Benny Halevy (Panasas) gave two talks. First, he was the moderator for a discussion on the Linux VFS API for the Server. Second, he presented the dirty page state model Linux pNFS. The first presentation brought up the point, again, of standardization of the control protocol and whether or not this should be an NFSv4 WG item. The second presentation covered the page flushing in NFS and the differences between regular NFS and pNFS. The presentation gives a great picture of the state model for the dirty page syncing with pNFS. It was an interesting talk that discussed a lot of the corner cases of page syncing and Layouts. For example, what happens if your page spans multiple layouts. What happens if you have a Layout when you write, but don't have one when you commit? I also learned that the NetApp server always returns with STABLE writes because of its use of NVRAM in the filer.

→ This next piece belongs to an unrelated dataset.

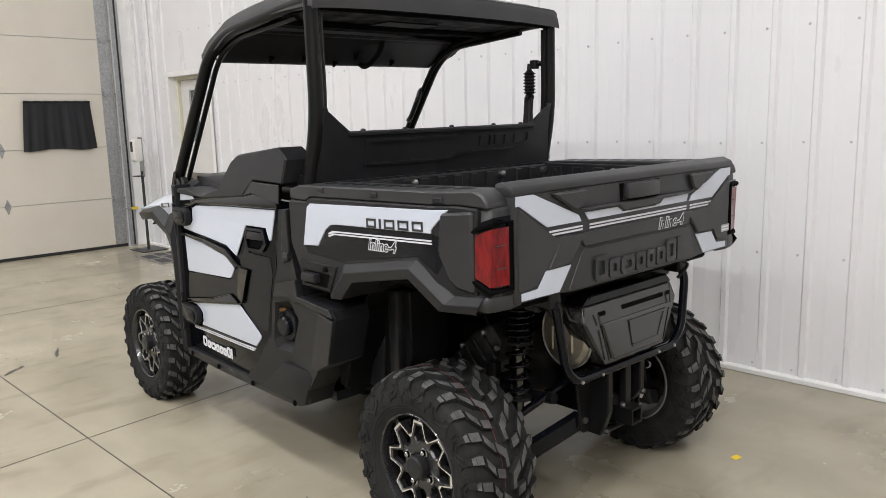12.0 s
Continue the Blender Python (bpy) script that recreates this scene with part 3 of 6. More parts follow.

Pranoop Erasani (NetApp) presented on the Clustered ONTAP pNFS Server. This gave a detailed overview of the next version of NetApp's next generation ONTAP server.
Sam Falkner (Sun) presented on nnodes, an abstraction layer for NAS. Nnodes are a major part of the OpenSolaris NFS server architecture. The need for something like nnodes was apparent when the NFSv4.1 server entities (MDS and DS) in the OpenSolaris server were similar in many areas (e.g. sessions implementation), but very different in others (e.g. method for accessing data). Nnodes allows for the right flexibility in data and metadata access methods.
Bruce Fields (CITI) presented an overview of the CITI Linux Projects currently on their plate.
GPFS2 pNFS:
CITI was working on GFS2 backed pNFS implementation, but it is on the back burner right now. They are assuming that the infrastructure built for GFS2 will work for gpfs. I don't recall if this was a comment that Bruce made or a comment from someone in the audience, but it is still interesting: Findings have been that while cluster file system may make NFS work well, it makes pNFS hard. No reasons were given, but this is an interesting statement.
Blocks-based pNFS:
CITI is working on a block client for testing against the EMC server. Additionally, pyNFS server was done to simulate a block server to fill the gap when they didn't have the a server to test against, but now LSI and EMC have block servers. Therefore, pyNFS is not actively developed/used now.
NFSv4.1 SSV:
CITI has a prototype of SSV and would like someone to test against.
Directory Delegations:
Since no one in the community has a implementation of directory delegations, their implementation will stay on the shelf for a while longer.
File Delegations Problem:
They are fixing problem in that delegations are not recalled when files are REMOVE, RENAME, CHOWN, etc. on the local file system.
Client-side Referrals:
Trond has been doing work on this and it works if we have IPv4 addresses passed to the referral.